I’ve been finding myself becoming obsessed. Every evening my hands ache for a project to work on, something to crochet, the urge to improve my knitting. I want to finger different yarns, get a feel for the fibres, marvel at the colours. I want to make beautiful things.
Unfortunately, good yarn is expensive, and at the moment I have to be frugal. Now that I’ve gotten a feel for natural fibres, I can’t go back to synthetic. Acrylic feels too coarse, too stiff, too unworkable. Too unpleasant. It’s nothing like those natural fibres. How unfortunate it is to have tastes outside of one’s means!
To give a brief personal history, my mom taught me basic crochet when I was about six, and I made covers for coat hangers. My first attempt ended up looking very sloppy and didn’t even cover the entire hanger. I kept it clear up until this last January when I suddenly found myself homeless, so I’m mildly upset that I can’t include any pictures of it. The second hanger I made was better, and the third one was about as good as what my mom could do.
Fast forward to when I was a teenager, learning basic knitting as a church activity. That was when I discovered that I had a talent. Where the other girls were producing misshapen whatsits, my wash cloth came out square. All I did was transfer what I had learned about yarn as a kid, and the fact that I was working with two needles instead of one hook really didn’t seem to matter all that much.
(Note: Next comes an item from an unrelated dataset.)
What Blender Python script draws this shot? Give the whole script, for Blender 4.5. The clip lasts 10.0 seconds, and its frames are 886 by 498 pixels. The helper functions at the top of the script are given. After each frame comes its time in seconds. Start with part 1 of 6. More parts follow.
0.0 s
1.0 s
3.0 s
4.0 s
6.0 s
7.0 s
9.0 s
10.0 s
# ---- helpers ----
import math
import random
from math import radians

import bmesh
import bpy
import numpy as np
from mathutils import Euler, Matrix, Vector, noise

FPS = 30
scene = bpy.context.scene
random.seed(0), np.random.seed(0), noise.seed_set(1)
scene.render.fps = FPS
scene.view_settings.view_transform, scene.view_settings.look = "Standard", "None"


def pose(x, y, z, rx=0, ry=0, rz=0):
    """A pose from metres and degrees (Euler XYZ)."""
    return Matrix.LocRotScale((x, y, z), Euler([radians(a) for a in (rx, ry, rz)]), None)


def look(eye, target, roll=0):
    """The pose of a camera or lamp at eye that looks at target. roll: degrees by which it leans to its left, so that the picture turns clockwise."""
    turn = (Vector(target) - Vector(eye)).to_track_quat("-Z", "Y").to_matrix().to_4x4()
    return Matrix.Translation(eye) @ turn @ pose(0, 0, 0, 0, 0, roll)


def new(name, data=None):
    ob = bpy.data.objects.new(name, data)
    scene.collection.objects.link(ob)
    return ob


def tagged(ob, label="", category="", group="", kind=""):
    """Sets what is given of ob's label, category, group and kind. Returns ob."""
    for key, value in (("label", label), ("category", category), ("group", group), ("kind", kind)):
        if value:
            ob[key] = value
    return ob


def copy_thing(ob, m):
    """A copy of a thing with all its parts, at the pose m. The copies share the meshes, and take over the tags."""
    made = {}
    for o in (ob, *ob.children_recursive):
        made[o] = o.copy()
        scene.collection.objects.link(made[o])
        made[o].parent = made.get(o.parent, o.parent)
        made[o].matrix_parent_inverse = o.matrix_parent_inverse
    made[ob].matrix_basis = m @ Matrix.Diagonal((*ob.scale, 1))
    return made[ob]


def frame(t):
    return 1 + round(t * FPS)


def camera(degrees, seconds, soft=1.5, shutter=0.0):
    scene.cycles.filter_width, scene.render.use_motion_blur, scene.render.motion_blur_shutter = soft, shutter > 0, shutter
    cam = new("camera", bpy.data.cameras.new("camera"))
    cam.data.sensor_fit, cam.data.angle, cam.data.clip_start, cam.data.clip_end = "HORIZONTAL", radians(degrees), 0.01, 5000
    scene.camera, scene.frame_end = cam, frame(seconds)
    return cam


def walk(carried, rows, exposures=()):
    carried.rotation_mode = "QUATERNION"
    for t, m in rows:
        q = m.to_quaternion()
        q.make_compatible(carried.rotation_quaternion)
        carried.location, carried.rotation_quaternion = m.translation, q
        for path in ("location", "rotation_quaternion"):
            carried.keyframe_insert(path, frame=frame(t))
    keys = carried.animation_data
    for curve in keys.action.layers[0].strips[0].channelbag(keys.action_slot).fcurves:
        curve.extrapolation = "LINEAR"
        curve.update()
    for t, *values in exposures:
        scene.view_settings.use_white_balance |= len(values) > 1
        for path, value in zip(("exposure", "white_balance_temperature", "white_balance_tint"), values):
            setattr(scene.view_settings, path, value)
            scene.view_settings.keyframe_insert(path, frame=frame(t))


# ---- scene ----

A few years later when I was 20, I decided that I wanted to get serious about crochet. I was spending most of my evenings watching movies and chatting with a couple of friends on-line, with the only problem being that it would often take those friends somewhere around ten minutes to reply. I felt like I was wasting huge amounts of time by sitting there and not doing anything. So, I bought myself some hooks and yarn, pulled up crochet patterns on-line, found a directory of the terms and written descriptions of how to do the stitches, and began the frustrating process of trial and error.
I remember that it took me a painfully long time to figure out that first pattern. I used to sit out on the deck, enjoying the autumn air as I mused over the possible interpretations for that confusing mess of abbreviations, straining for any sort of breakthrough. When I finally got it right, I felt pretty elated. I had done it!
Then I had to go through the same process with the second pattern.
Experience has taught me that most patterns are poorly written, so these days I tend to value clarity of the instructions more than the design.
When I finally felt confident, I started making my Angel Afghan. Those evenings in front of the TV with my crocheting felt pretty damn good, and I thought that the Caron Simply Soft brand was worlds better than that Red Heart stuff I had learned with. So cute, so naive.
Then the disaster known as my family reared its ugly head, and everything in my life was put on hold for a long, long time. But that’s a different story.